Exercise task: Please count the lines in the listing below where the word "script" appears. Give the number only.

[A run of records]
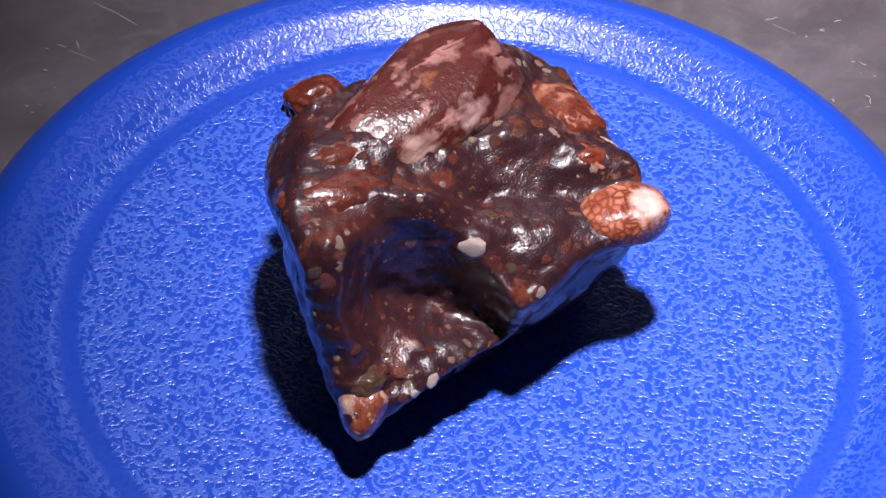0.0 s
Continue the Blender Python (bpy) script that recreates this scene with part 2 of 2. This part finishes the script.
# ---- the room, plain and dim ----
def room():
    # unseen walls and ceiling, kept pale to bounce fill light onto the stone
    wall_paint, floor_paint = flat_paint("pale_wall_paint", (0.62, 0.6, 0.62)), flat_paint("grey_floor", (0.3, 0.28, 0.27))
    h, w = 2.4, 1.6

    def slab(name, lo, hi, mat):
        bm = bmesh.new()
        bmesh.ops.create_cube(bm, size=1.0, matrix=Matrix.LocRotScale([(a + b) / 2 for a, b in zip(lo, hi)], None, [b - a for a, b in zip(lo, hi)]))
        tagged(part(name, bm, mat, None, smooth=False), kind="structure")

    slab("floor", (-w, -w, -0.82), (w, w, -0.76), floor_paint)
    slab("ceiling", (-w, -w, h - 0.76), (w, w, h - 0.7), wall_paint)
    # the walls before and behind have an invented opening each, for the added lights
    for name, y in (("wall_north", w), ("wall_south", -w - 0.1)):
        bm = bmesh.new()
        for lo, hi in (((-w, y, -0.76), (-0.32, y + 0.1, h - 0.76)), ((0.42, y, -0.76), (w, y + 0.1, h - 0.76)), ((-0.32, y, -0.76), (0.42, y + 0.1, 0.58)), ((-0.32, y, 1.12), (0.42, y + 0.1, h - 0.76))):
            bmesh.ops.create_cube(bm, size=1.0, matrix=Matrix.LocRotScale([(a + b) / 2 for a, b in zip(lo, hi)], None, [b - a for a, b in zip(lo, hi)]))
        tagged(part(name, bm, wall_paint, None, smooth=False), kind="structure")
    slab("wall_east", (w, -w, -0.76), (w + 0.1, w, h - 0.76), wall_paint)
    slab("wall_west", (-w - 0.1, -w, -0.76), (-w, w, h - 0.76), wall_paint)


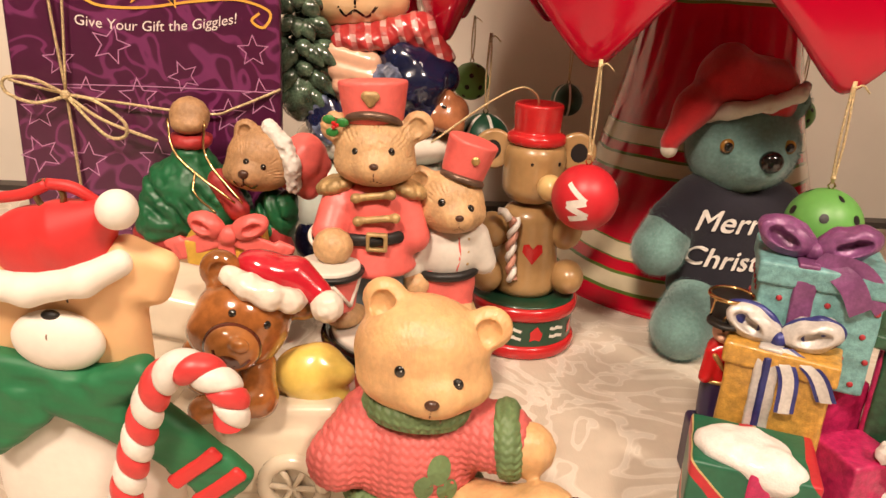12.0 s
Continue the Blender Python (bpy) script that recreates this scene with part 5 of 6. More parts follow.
def soldier(s, k=1.0):
    """A drummer bear in a red coat and tall hat, feet at the origin."""
    s.add(fur_tan, [ell((-8, -6, 5), (9, 11, 6)), ell((11, -6, 5), (9, 11, 6))], 2, SMALL)
    s.add(denim, [cap((-6, 0, 8), (-4, 0, 28), 7.5, 9), cap((9, 0, 8), (7, 0, 28), 7.5, 9)], 3)
    s.add(soldier_red, [cone((2, 0, 25), (2, 0, 46), 20, 13.5, 2.5, 0.85), ell((2, 0, 51), (14.5, 12, 13)), cap((-11, 0, 56), (-14, -10, 43), 6.5, 7), cap((15, 0, 56), (20, -2, 40), 6.5, 7)], 4, (0.6, (5, 5, 12)))
    s.add(clay_white, [tor((-14, -12, 41), 7.4, 0.9, (30, 10, 0))], 0.5, vox=0.5)
    s.add(matt_black, [tor((2, 0, 40), 15.6, 1.9, (0, -3, 0), 0.88), tor((2, 0, 41.6), 15.4, 1.6, (0, -3, 0), 0.88)], 1)
    s.add(dull_gold, [rbox((6, -14.6, 40.5), (4.4, 1.4, 4.0), 0.8), rbox((-9, -12.6, 41), (1.3, 2, 3.2), 0.6)], 0.5, cut=[rbox((6, -16, 40.5), (2.8, 3, 2.5), 0.6)], vox=0.45)
    for x0, x1, z in ((-3, 11, 58), (-2, 13, 48.5)):
        s.add(dull_gold, [cap((x0, -13.0, z), (x1, -12.4, z + 2), 1.5), ell((x0, -13.6, z), 2.1), ell((x1, -12.8, z + 2), 2.1)], 1, vox=0.5)
    s.add(dull_gold, [ell((-12.5, -1, 60), (9, 8.5, 4), (0, -18, 0)), ell((17, -1, 60), (8, 7.5, 3.6), (0, 18, 0))], 1, (0.7, (1.6, 1.6, 6)), vox=0.6)
    s.add(fur_tan, [ell((-11, -18, 39), (8, 7.5, 7.5))], 2, SMALL)
    bear_head(s, fur_tan, (3, -2, 76), (16, 14, 13.5), (4.5, -13.5, 70.5), (7.6, 5.6, 5.6), ((3.5, -5, 70), (16.5, 11, 8.5)), (4.5, 72.5), ((-3, 77), (10.5, 77.5)), None,
              [(-13, -2, 84), (20, -2, 86)], 6.2, (1.8, 1.3, 1.3), 1.6)
    s.paint(dark_line, [stroke_mesh([(4.5, 70), (4.5, 66.5)], 0.5), stroke_mesh([(1, 65), (4.5, 66.5), (8, 65)], 0.6)], 0.25)
    s.add(soldier_red, [cone((2, 1, 86), (1, 2, 102.5), 11.8, 14.2, 1.2)], 1)
    s.add(mat("dark_bronze_brim", (0.16, 0.10, 0.07), 0.35, 0.5), [cone((2, -3.0, 84.6), (2, -1.5, 87.4), 12.2, 11.8, 1.2)], 1)
    s.add(dull_gold, [ell((0.5, -11.6, 98), (2.4, 1.4, 2.2)), ell((3.1, -11.6, 98), (2.4, 1.4, 2.2)), ell((1.8, -11.4, 96), (2, 1.2, 2.4))], 1, vox=0.4)
    holly(s, (-12, -9.5, 86), 0.62)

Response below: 2